Two days after the U.S. presidential election, 2270 delegates will gather in Beijing for the Chinese Communist Party’s 18th Congress. The meeting will not only select a new generation of leaders but will also endorse the Party’s new political agenda. After being hit by a slew of scandals, the Communist Party is doing all it can to make sure all “unstable elements” are nipped in the bud. Security is tight not just in Beijing but also in other parts of China.  I heard stories of the police stopping cars in a southern province to search for knives. When one of the drivers dared to ask why, he was simply told “shiba da” (18th Party Congress). The New York Times is still being blocked for publishing the Wen Jiabao story. Searching for information on any of the Chinese leaders (and their wives) from Google Hong Kong (the only functioning Google site on the mainland) would only lead to a result stating, “Internet Explorer cannot display the webpage.” In addition, short messages sent via cell phones in China are being automatically blocked if it contains any names of the Chinese leaders.

To most Chinese who are just scraping by, the power jockeying at the top is just too far away for them to pay much attention. A taxi driver in Beijing (who was also a farmer from a Beijing suburb) told me that he did not care about the Party Congress, but he affirmed that life today was much better than a decade ago. When the conversation touched upon the issue of corruption, he gave a positive spin: “Corruption is bad, but at least we benefit from those corrupt officials. It is better to have corrupt officials doing good things for common people than to have clean officials who get nothing done.”
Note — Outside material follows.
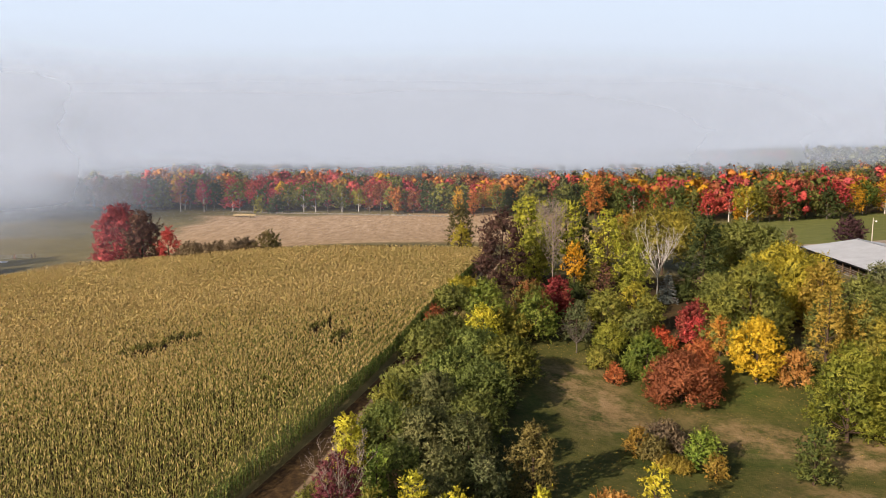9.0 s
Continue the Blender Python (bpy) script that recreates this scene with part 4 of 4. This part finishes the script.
def box_truck(x, y, turn):
    thing = new("box_truck")
    thing.matrix_world = Matrix.Translation((x, y, float(rise(x, y)) + 0.08)) @ Matrix.Rotation(radians(turn), 4, "Z") @ Matrix.Scale(0.9, 4)
    part("cargo_box", box(bmesh.new(), -1.15, 1.15, -3.4, 1.1, 0.9, 3.0, 0.06), WHITE, thing, "white cargo box")
    bm = bmesh.new()
    box(bm, -1.0, 1.0, 1.15, 2.5, 0.6, 2.15)
    for v in bm.verts:
        if v.co.z > 1.8 and v.co.y > 2:
            v.co.y -= 0.55
    bmesh.ops.bevel(bm, geom=bm.edges[:], offset=0.08, segments=2, affect="EDGES")
    part("cab", bm, WHITE, thing)
    part("bonnet", box(bmesh.new(), -0.98, 0.98, 2.3, 3.5, 0.55, 1.3, 0.14), WHITE, thing)
    part("windscreen", box(bmesh.new(), -0.85, 0.85, 2.24, 2.3, 1.35, 1.95), GLASS, thing)
    part("grille", box(bmesh.new(), -0.55, 0.55, 3.46, 3.53, 0.7, 1.1), DARK, thing)
    part("bumper", box(bmesh.new(), -1.0, 1.0, 3.5, 3.65, 0.4, 0.6, 0.04), STEEL, thing)
    part("chassis", box(bmesh.new(), -0.6, 0.6, -3.3, 3.3, 0.45, 0.88), DARK, thing)
    for sgn in (-1, 1):
        part("side_window", box(bmesh.new(), sgn * 1.0 - 0.02, sgn * 1.0 + 0.02, 1.3, 2.05, 1.35, 1.95), GLASS, thing)
        part("headlight", box(bmesh.new(), sgn * 0.78 - 0.14, sgn * 0.78 + 0.14, 3.46, 3.53, 0.85, 1.05, 0.02), STEEL, thing)
    for sx in (-0.95, 0.95):
        for sy in (-2.2, 2.7):
            wheel(thing, sx, sy, 0.42, 0.28)
    return tagged(thing, "white box truck parked under a crimson maple", "truck")


pickup(126.8, 187.0, 172)
box_truck(158.5, 226.5, -128)


def lamp_pole(x, y, h):
    thing = new("light_pole")
    thing.location = (x, y, float(rise(x, y)))
    v, f = tubes([[((0, 0, -0.3), 0.17), ((0, 0, h * 0.5), 0.145), ((0, 0, h), 0.12)]], 10)
    mesh_object("pole", v, f, POST, thing, smooth=True)
    v, f = tubes([[((0.05, 0, h - 0.9), 0.035), ((0.5, 0, h - 0.55), 0.035), ((0.85, 0, h - 0.6), 0.035)]], 6)
    arm = mesh_object("arm", v, f, STEEL, thing, smooth=True)
    bm = bmesh.new()
    bmesh.ops.create_cone(bm, cap_ends=True, segments=14, radius1=0.28, radius2=0.14, depth=0.4, matrix=Matrix.Translation((0.85, 0, h - 0.85)))
    part("lamp_head", bm, WHITE, thing, "pale yard lamp head")
    return tagged(thing, "pale wooden yard light pole", "pole")


lamp_pole(121.5, 197.5, 8.2)


# ---- field things ----
BOARD = plain("pale_boards", "a08e6c", "7e6e52", 0.9, scale=2.0, relief=0.008)


def hay_wagon(x, y, turn, long):
    """A long low feed wagon of pale boards on small wheels."""
    thing = new("feed_wagon")
    thing.matrix_world = Matrix.Translation((x, y, float(rise(x, y)))) @ Matrix.Rotation(radians(turn), 4, "Z")
    part("deck", box(bmesh.new(), -long / 2, long / 2, -1.1, 1.1, 0.6, 0.74, 0.02), BOARD, thing)
    for sgn in (-1, 1):
        for k in range(3):
            part("side_board", box(bmesh.new(), -long / 2, long / 2, sgn * 1.08 - 0.03, sgn * 1.08 + 0.03, 0.78 + 0.27 * k, 1.0 + 0.27 * k), BOARD, thing)
    for k in range(8):
        xx = -long / 2 + 0.1 + k * (long - 0.2) / 7
        for sgn in (-1, 1):
            part("stake", box(bmesh.new(), xx - 0.05, xx + 0.05, sgn * 1.16 - 0.04, sgn * 1.16 + 0.04, 0.55, 1.65), BOARD, thing)
    for xx in (-long / 2 + 1.5, long / 2 - 1.5):
        for sgn in (-1, 1):
            bm = bmesh.new()
            bmesh.ops.create_cone(bm, cap_ends=True, segments=16, radius1=0.32, radius2=0.32, depth=0.22, matrix=Matrix.Translation((xx, sgn * 0.95, 0.32)) @ Matrix.Rotation(radians(90), 4, "X"))
            part("wheel", bm, DARK, thing)
    v, f = tubes([[((long / 2, 0, 0.62), 0.06), ((long / 2 + 2.2, 0, 0.35), 0.05)]], 6)
    mesh_object("drawbar", v, f, STEEL, thing)
    return tagged(thing, "long pale timber feed wagon on the stubble field", "wagon")


hay_wagon(-95.6, 362.2, -23, 12.0)


def field_wall():
    """A tumbled stone wall along the foot of the wood."""
    thing = new("stone_wall")
    rng = np.random.default_rng(71)
    shapes = []
    for k in range(5):
        bm = bmesh.new()
        bmesh.ops.create_icosphere(bm, subdivisions=1, radius=0.5)
        for v in bm.verts:
            v.co *= 0.8 + 0.4 * rng.random()
        me = bpy.data.meshes.new("stone")
        bm.to_mesh(me)
        bm.free()
        me.materials.append(STONE)
        shapes.append(me)
    pts = [(-108, 385), (-86, 378), (-38, 368), (2, 352), (14, 347)]
    thing.location = (pts[0][0], pts[0][1], float(rise(*pts[0])))
    for (ax, ay), (bx, by) in zip(pts, pts[1:]):
        for k in range(int(math.dist((ax, ay), (bx, by)) / 0.62)):
            if rng.random() < 0.18:
                continue
            u = k * 0.62 / math.dist((ax, ay), (bx, by))
            x, y = ax + (bx - ax) * u + rng.normal() * 0.15, ay + (by - ay) * u + rng.normal() * 0.25
            ob = new("stone", shapes[int(rng.integers(5))])
            ob.parent = thing
            z = float(rise(x, y)) - thing.location.z
            sc = 0.7 + 0.7 * rng.random()
            ob.matrix_basis = Matrix.LocRotScale((x - pts[0][0], y - pts[0][1], z + 0.22 * sc), Euler([rng.random() * 6 for _ in "xyz"]), (sc, sc, sc * 0.8))
    return tagged(thing, "low tumbled pale stone wall along the wood", "wall")


field_wall()


def paddock_gate(x, y, turn):
    thing = new("paddock_gate")
    thing.matrix_world = Matrix.Translation((x, y, float(rise(x, y)))) @ Matrix.Rotation(radians(turn), 4, "Z")
    for xx in (-2.4, 2.4):
        part("gate_post", box(bmesh.new(), xx - 0.12, xx + 0.12, -0.12, 0.12, -0.4, 1.35, 0.02), PLANK, thing)
    for k in range(5):
        part("bar", box(bmesh.new(), -2.28, 2.28, -0.03, 0.03, 0.35 + 0.26 * k, 0.43 + 0.26 * k, 0.01), STEEL, thing)
    for xx in (-2.2, 0, 2.2):
        part("stile", box(bmesh.new(), xx - 0.05, xx + 0.05, -0.05, 0.03, 0.3, 1.5, 0.01), STEEL, thing)
    return tagged(thing, "galvanised barred paddock gate in the misty dip", "gate", "paddock gates")


paddock_gate(-134.8, 235.0, 16)
paddock_gate(-140.2, 233.8, 16)


def fence_post(x, y, h, mat, label):
    thing = new("fence_post")
    thing.location = (x, y, float(rise(x, y)))
    part("post", box(bmesh.new(), -0.14, 0.14, -0.14, 0.14, -0.4, h, 0.03), mat, thing)
    part("cap", box(bmesh.new(), -0.18, 0.18, -0.18, 0.18, h, h + 0.06, 0.02), mat, thing)
    return tagged(thing, label, "post", "fence posts")


for x, y, h in ((-131.8, 236.2, 1.7), (-143.6, 233.0, 3.4), (-137.5, 234.6, 1.8)):
    fence_post(x, y, h, PLANK, "dark wooden fence post in the dip")
water = Nodes("water")
wcol = water.ramp(water.noise(0.2, 3.0), [(0.3, "50525a"), (0.7, "6c6e74")])
pond = strip("water", (-156, 224), (-137, 229), 2.2, water.done(water.surface(wcol, 0.12, normal=water.bump(water.noise(1.5, 2.0), 0.02))), "still grey pond in the dip", lift=0.08)
tagged(pond, category="pond")


def board_fence(x, y, turn, n):
    """A short fence of upright boards."""
    thing = new("board_fence")
    thing.matrix_world = Matrix.Translation((x, y, float(rise(x, y)))) @ Matrix.Rotation(radians(turn), 4, "Z")
    rng = random.Random(8)
    for k in range(n):
        h = 1.7 + 0.12 * rng.random()
        part("board", box(bmesh.new(), 0.2 * k, 0.2 * k + 0.17, -0.015, 0.015, -0.1, h), PLANK, thing)
    for z in (0.4, 1.3):
        part("rail", box(bmesh.new(), -0.05, 0.2 * n + 0.05, 0.016, 0.07, z, z + 0.1), PLANK, thing)
    return tagged(thing, "short weathered board fence under the maple", "fence")


board_fence(52.6, 144.6, -8, 9)
fence_post(51.4, 144.4, 2.6, POST, "pale post beside the board fence")
fence_post(54.8, 144.8, 2.4, POST, "pale post beside the board fence")


def bench(x, y, turn):
    thing = new("garden_bench")
    thing.matrix_world = Matrix.Translation((x, y, float(rise(x, y)))) @ Matrix.Rotation(radians(turn), 4, "Z")
    for k in range(4):
        part("seat_slat", box(bmesh.new(), -0.9, 0.9, -0.25 + 0.13 * k, -0.15 + 0.13 * k, 0.42, 0.46, 0.008), STEEL, thing)
    for k in range(3):
        part("back_slat", box(bmesh.new(), -0.9, 0.9, 0.27, 0.3, 0.55 + 0.14 * k, 0.65 + 0.14 * k, 0.008), STEEL, thing)
    for xx in (-0.8, 0.8):
        part("leg", box(bmesh.new(), xx - 0.04, xx + 0.04, -0.24, -0.16, -0.05, 0.42), STEEL, thing)
        part("leg", box(bmesh.new(), xx - 0.04, xx + 0.04, 0.22, 0.27, -0.05, 0.95), STEEL, thing)
    return tagged(thing, "grey slatted garden bench in the shade", "bench")


bench(26.4, 124.5, 20)


def tarpaulin(x, y):
    """A crumpled white sheet thrown over something low."""
    rng = np.random.default_rng(3)
    bm = bmesh.new()
    bmesh.ops.create_icosphere(bm, subdivisions=3, radius=0.6)
    for v in bm.verts:
        k = 0.85 + 0.3 * noise.noise(v.co * 3)
        v.co = Vector((v.co.x * 1.4 * k, v.co.y * k, max(-0.05, v.co.z * 0.8 * k)))
    me = bpy.data.meshes.new("tarpaulin")
    bm.to_mesh(me)
    bm.free()
    me.materials.append(WHITE)
    ob = new("tarpaulin", me)
    ob.location = (x, y, float(rise(x, y)))
    return tagged(ob, "crumpled white tarpaulin on the grass", "tarpaulin")


tarpaulin(58.0, 143.6)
Compared to the ordinary Chinese, intellectuals, professionals, and government officials care about the Party Congress – they are generally more informed about the Congress. At the banquet table these officials and intellectuals were open in discussing candidates for the new Politburo Standing Committee (PBSC) and patron client ties in China’s officialdom. An updated list of PBSC members is circulating on the eve of the political meeting. To my surprise, many different people talked about the same list. From the list it is clear that President Hu has suffered a huge political setback and former President Jiang Zemin has emerged as a clear winner in the game of power redistribution. Reform minded leaders such as Li Yuanchao and Wang Yang are not included in this list. All of this ultimately might not bode well for the prospect of political reform in China.